Written instruction »
Reproduce the listing below character for character; drop every image.

Material »
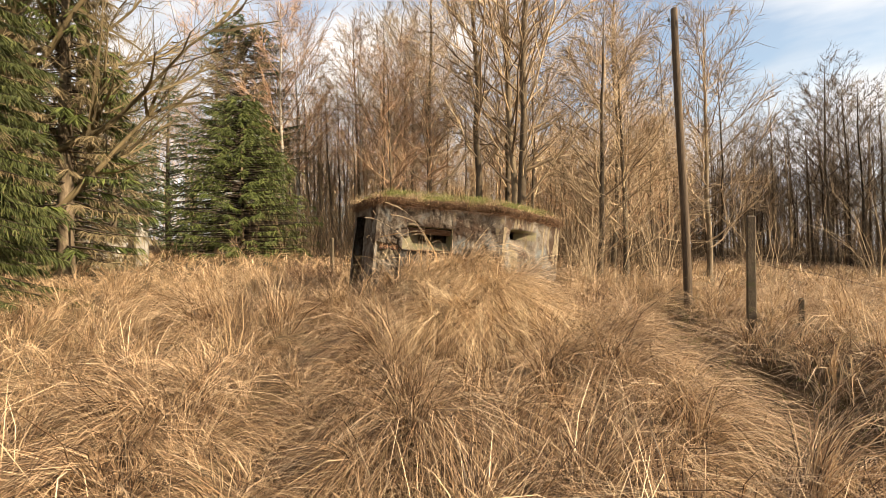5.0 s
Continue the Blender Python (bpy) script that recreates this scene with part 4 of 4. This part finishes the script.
# ---- conifers ----
def conifer(name, seed, height, radius, label, needles, first=0.05, droop=0.25, levels=26, per=7, sprays=12, r0=0.12, bare=0.0, spray=(0.22, 0.5), wide=0.035, category="conifer", power=0.9, upper_green=1.1, thin=1.0, lower_green=2.0, dry_mat=None, dry_wide=0.35):
    rng = np.random.default_rng(seed)
    root = tagged(new(name), label, category)
    s = np.linspace(0, 1, 9)
    tp = np.stack([np.cumsum(rng.normal(0, 0.02, 9)), np.cumsum(rng.normal(0, 0.02, 9)), s * height], -1)
    tp[0] = (0, 0, -0.4)
    V, F = tubes([(tp, r0 * (1 - s) ** 0.9 + 0.012)], 8)
    child("trunk", np_mesh("trunk", V, [F], M_BARK, True), root)
    limbs, SP, SR, DP, DR = [], [], [], [], []
    for i in range(levels):
        f = first + (1 - first) * (i + 0.3) / levels
        for k in range(per):
            az = k * 2 * math.pi / per + i * 0.7 + rng.normal(0, 0.25)
            L = radius * (1.03 - f) ** power * rng.uniform(0.65, 1.12) + 0.12
            p0 = np.array([0, 0, height * min(0.995, f + rng.uniform(-0.5, 0.5) / levels)])
            d = np.array([math.cos(az), math.sin(az), 0])
            q = np.linspace(0, 1, 5)[:, None]
            pts = p0 + d * L * q + np.array([0, 0, 1.0]) * L * (0.28 * (1 - droop * 2) * q - droop * 0.9 * q ** 1.3 + 0.3 * droop * q ** 3)
            limbs.append((pts, (0.008 + 0.011 * L) * (1 - 0.85 * q[:, 0]) * thin))
            dry = f > lower_green or (rng.uniform() < bare and f < upper_green)
            m = int(sprays * (0.35 + 0.65 * L / radius)) + 2
            g = rng.uniform(0.22, 1.0, m) ** 0.8
            c = np.stack([np.interp(g, q[:, 0], pts[:, a]) for a in range(3)], -1)
            side = np.array([-d[1], d[0], 0])
            sg = rng.choice([-1.0, 1.0], m)
            dirs = d[None] * rng.uniform(0.2, 1.0, m)[:, None] + side[None] * (sg * rng.uniform(0.2, 1.0, m))[:, None] + np.array([0, 0, 1.0])[None] * rng.normal(-0.25 - droop, 0.25, m)[:, None]
            dirs /= np.linalg.norm(dirs, axis=1)[:, None]
            ln = rng.uniform(spray[0], spray[1], m)[:, None]
            (DP if dry else SP).append(np.stack([c, c + dirs * ln * 0.5, c + dirs * ln + np.array([0, 0, -0.15]) * ln], 1))
            (DR if dry else SR).append(np.array([0.6, 1.0, 0.15])[None, :] * ((dry_wide if dry else 1.0) * wide * rng.uniform(0.6, 1.3, m))[:, None])
    V, F = tubes(limbs, 4)
    child("bough_frame", np_mesh("bough_frame", V, [F], M_DARKBARK, True), root)
    V, F = ribbons(np.concatenate(SP), np.concatenate(SR), rng)
    child("foliage", np_mesh("foliage", V, [F], needles), root)
    if DP:
        V, F = ribbons(np.concatenate(DP), np.concatenate(DR), rng)
        child("dry_twig_mass", np_mesh("dry_twig_mass", V, [F], dry_mat or M_BARK), root, "bare brown twigs")
    return root


stand(conifer("spruce", 201, 7.0, 3.5, "dense dark green young spruce at the forest edge", M_SPRUCE, first=0.02, levels=38, per=11, sprays=56, spray=(0.14, 0.34), wide=0.017, power=0.6), -23.9, 9.1)
stand(conifer("spruce", 202, 9.5, 1.9, "large old spruce with green drooping boughs", M_OLDSPRUCE, first=0.04, droop=0.5, levels=40, per=10, sprays=190, r0=0.2, bare=0.06, dry_mat=M_OLIVETWIG, spray=(0.1, 0.28), wide=0.009, power=0.45, thin=0.7), -15.6, 0.35)
stand(conifer("pine", 203, 12.4, 3.6, "tall pine with a green top and brown lower boughs", M_PINE, first=0.28, droop=0.12, levels=34, per=9, sprays=120, bare=0.9, upper_green=0.9, dry_mat=M_OLIVETWIG, dry_wide=0.6, spray=(0.15, 0.4), wide=0.018, power=0.33), -29.6, 11.8)
stand(bare_tree("old_tree", 231, "old bare tree with thick pale rising limbs", None, M_OLIVETWIG, height=17.0, r0=0.24, first=0.08, limbs=46, reach=0.34, rise=0.8, subs=13, twigs=9, twig_r=0.008, prof=0.4, wob=0.03, stout=2.2), -20.6, 1.7)
stand(bare_tree("old_tree", 232, "old bare tree with a leaning forked crown", None, M_OLIVETWIG, height=15.0, r0=0.2, first=0.1, limbs=40, reach=0.34, rise=0.7, subs=13, twigs=9, twig_r=0.008, prof=0.4, wob=0.03, stout=2.2, lean=0.06), -22.4, 3.2)
YOUNG = "bluish-green young pine at the forest edge"
stand(conifer("pine", 204, 8.0, 2.5, YOUNG, M_PINE, first=0.08, droop=0.0, levels=20, per=8, sprays=42, spray=(0.14, 0.3), wide=0.016), -26.7, 7.1)
stand(conifer("pine", 205, 8.0, 2.6, YOUNG, M_PINE, first=0.08, droop=0.0, levels=18, per=8, sprays=42, spray=(0.14, 0.3), wide=0.016), -24.6, 4.6)
stand(conifer("pine", 206, 8.2, 2.6, YOUNG, M_PINE, first=0.1, droop=0.0, levels=20, per=8, sprays=36, spray=(0.14, 0.3), wide=0.016), -29.5, 5.6)
stand(conifer("spruce", 207, 6.5, 2.4, "small dark spruce among the young pines", M_SPRUCE, first=0.03, levels=26, per=9, sprays=40, spray=(0.14, 0.3), wide=0.016), -22.0, 2.0)
stand(conifer("larch", 208, 12.4, 2.6, "tall thin bare larch above the woods", M_DARKWOOD, first=0.2, droop=0.12, levels=44, per=7, sprays=32, r0=0.16, spray=(0.25, 0.5), wide=0.009, power=0.75), 14.8, 21.4)
stand(conifer("spruce", 209, 15.0, 3.4, "tall dark spruce standing behind the old spruce", M_SPRUCE, first=0.08, droop=0.35, levels=34, per=9, sprays=40, r0=0.22, bare=0.35, spray=(0.18, 0.4), wide=0.02, power=0.6), -20.5, -2.2)
stand(conifer("spruce", 210, 12.0, 2.2, "dark spruce with drooping boughs in the corner wood", M_SPRUCE, first=0.06, droop=0.35, levels=30, per=9, sprays=90, r0=0.2, bare=0.6, dry_mat=M_OLIVETWIG, dry_wide=0.5, spray=(0.18, 0.4), wide=0.02, power=0.6), -19.5, 2.6)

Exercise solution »
5.0 s
Continue the Blender Python (bpy) script that recreates this scene with part 4 of 4. This part finishes the script.
# ---- conifers ----
def conifer(name, seed, height, radius, label, needles, first=0.05, droop=0.25, levels=26, per=7, sprays=12, r0=0.12, bare=0.0, spray=(0.22, 0.5), wide=0.035, category="conifer", power=0.9, upper_green=1.1, thin=1.0, lower_green=2.0, dry_mat=None, dry_wide=0.35):
    rng = np.random.default_rng(seed)
    root = tagged(new(name), label, category)
    s = np.linspace(0, 1, 9)
    tp = np.stack([np.cumsum(rng.normal(0, 0.02, 9)), np.cumsum(rng.normal(0, 0.02, 9)), s * height], -1)
    tp[0] = (0, 0, -0.4)
    V, F = tubes([(tp, r0 * (1 - s) ** 0.9 + 0.012)], 8)
    child("trunk", np_mesh("trunk", V, [F], M_BARK, True), root)
    limbs, SP, SR, DP, DR = [], [], [], [], []
    for i in range(levels):
        f = first + (1 - first) * (i + 0.3) / levels
        for k in range(per):
            az = k * 2 * math.pi / per + i * 0.7 + rng.normal(0, 0.25)
            L = radius * (1.03 - f) ** power * rng.uniform(0.65, 1.12) + 0.12
            p0 = np.array([0, 0, height * min(0.995, f + rng.uniform(-0.5, 0.5) / levels)])
            d = np.array([math.cos(az), math.sin(az), 0])
            q = np.linspace(0, 1, 5)[:, None]
            pts = p0 + d * L * q + np.array([0, 0, 1.0]) * L * (0.28 * (1 - droop * 2) * q - droop * 0.9 * q ** 1.3 + 0.3 * droop * q ** 3)
            limbs.append((pts, (0.008 + 0.011 * L) * (1 - 0.85 * q[:, 0]) * thin))
            dry = f > lower_green or (rng.uniform() < bare and f < upper_green)
            m = int(sprays * (0.35 + 0.65 * L / radius)) + 2
            g = rng.uniform(0.22, 1.0, m) ** 0.8
            c = np.stack([np.interp(g, q[:, 0], pts[:, a]) for a in range(3)], -1)
            side = np.array([-d[1], d[0], 0])
            sg = rng.choice([-1.0, 1.0], m)
            dirs = d[None] * rng.uniform(0.2, 1.0, m)[:, None] + side[None] * (sg * rng.uniform(0.2, 1.0, m))[:, None] + np.array([0, 0, 1.0])[None] * rng.normal(-0.25 - droop, 0.25, m)[:, None]
            dirs /= np.linalg.norm(dirs, axis=1)[:, None]
            ln = rng.uniform(spray[0], spray[1], m)[:, None]
            (DP if dry else SP).append(np.stack([c, c + dirs * ln * 0.5, c + dirs * ln + np.array([0, 0, -0.15]) * ln], 1))
            (DR if dry else SR).append(np.array([0.6, 1.0, 0.15])[None, :] * ((dry_wide if dry else 1.0) * wide * rng.uniform(0.6, 1.3, m))[:, None])
    V, F = tubes(limbs, 4)
    child("bough_frame", np_mesh("bough_frame", V, [F], M_DARKBARK, True), root)
    V, F = ribbons(np.concatenate(SP), np.concatenate(SR), rng)
    child("foliage", np_mesh("foliage", V, [F], needles), root)
    if DP:
        V, F = ribbons(np.concatenate(DP), np.concatenate(DR), rng)
        child("dry_twig_mass", np_mesh("dry_twig_mass", V, [F], dry_mat or M_BARK), root, "bare brown twigs")
    return root


stand(conifer("spruce", 201, 7.0, 3.5, "dense dark green young spruce at the forest edge", M_SPRUCE, first=0.02, levels=38, per=11, sprays=56, spray=(0.14, 0.34), wide=0.017, power=0.6), -23.9, 9.1)
stand(conifer("spruce", 202, 9.5, 1.9, "large old spruce with green drooping boughs", M_OLDSPRUCE, first=0.04, droop=0.5, levels=40, per=10, sprays=190, r0=0.2, bare=0.06, dry_mat=M_OLIVETWIG, spray=(0.1, 0.28), wide=0.009, power=0.45, thin=0.7), -15.6, 0.35)
stand(conifer("pine", 203, 12.4, 3.6, "tall pine with a green top and brown lower boughs", M_PINE, first=0.28, droop=0.12, levels=34, per=9, sprays=120, bare=0.9, upper_green=0.9, dry_mat=M_OLIVETWIG, dry_wide=0.6, spray=(0.15, 0.4), wide=0.018, power=0.33), -29.6, 11.8)
stand(bare_tree("old_tree", 231, "old bare tree with thick pale rising limbs", None, M_OLIVETWIG, height=17.0, r0=0.24, first=0.08, limbs=46, reach=0.34, rise=0.8, subs=13, twigs=9, twig_r=0.008, prof=0.4, wob=0.03, stout=2.2), -20.6, 1.7)
stand(bare_tree("old_tree", 232, "old bare tree with a leaning forked crown", None, M_OLIVETWIG, height=15.0, r0=0.2, first=0.1, limbs=40, reach=0.34, rise=0.7, subs=13, twigs=9, twig_r=0.008, prof=0.4, wob=0.03, stout=2.2, lean=0.06), -22.4, 3.2)
YOUNG = "bluish-green young pine at the forest edge"
stand(conifer("pine", 204, 8.0, 2.5, YOUNG, M_PINE, first=0.08, droop=0.0, levels=20, per=8, sprays=42, spray=(0.14, 0.3), wide=0.016), -26.7, 7.1)
stand(conifer("pine", 205, 8.0, 2.6, YOUNG, M_PINE, first=0.08, droop=0.0, levels=18, per=8, sprays=42, spray=(0.14, 0.3), wide=0.016), -24.6, 4.6)
stand(conifer("pine", 206, 8.2, 2.6, YOUNG, M_PINE, first=0.1, droop=0.0, levels=20, per=8, sprays=36, spray=(0.14, 0.3), wide=0.016), -29.5, 5.6)
stand(conifer("spruce", 207, 6.5, 2.4, "small dark spruce among the young pines", M_SPRUCE, first=0.03, levels=26, per=9, sprays=40, spray=(0.14, 0.3), wide=0.016), -22.0, 2.0)
stand(conifer("larch", 208, 12.4, 2.6, "tall thin bare larch above the woods", M_DARKWOOD, first=0.2, droop=0.12, levels=44, per=7, sprays=32, r0=0.16, spray=(0.25, 0.5), wide=0.009, power=0.75), 14.8, 21.4)
stand(conifer("spruce", 209, 15.0, 3.4, "tall dark spruce standing behind the old spruce", M_SPRUCE, first=0.08, droop=0.35, levels=34, per=9, sprays=40, r0=0.22, bare=0.35, spray=(0.18, 0.4), wide=0.02, power=0.6), -20.5, -2.2)
stand(conifer("spruce", 210, 12.0, 2.2, "dark spruce with drooping boughs in the corner wood", M_SPRUCE, first=0.06, droop=0.35, levels=30, per=9, sprays=90, r0=0.2, bare=0.6, dry_mat=M_OLIVETWIG, dry_wide=0.5, spray=(0.18, 0.4), wide=0.02, power=0.6), -19.5, 2.6)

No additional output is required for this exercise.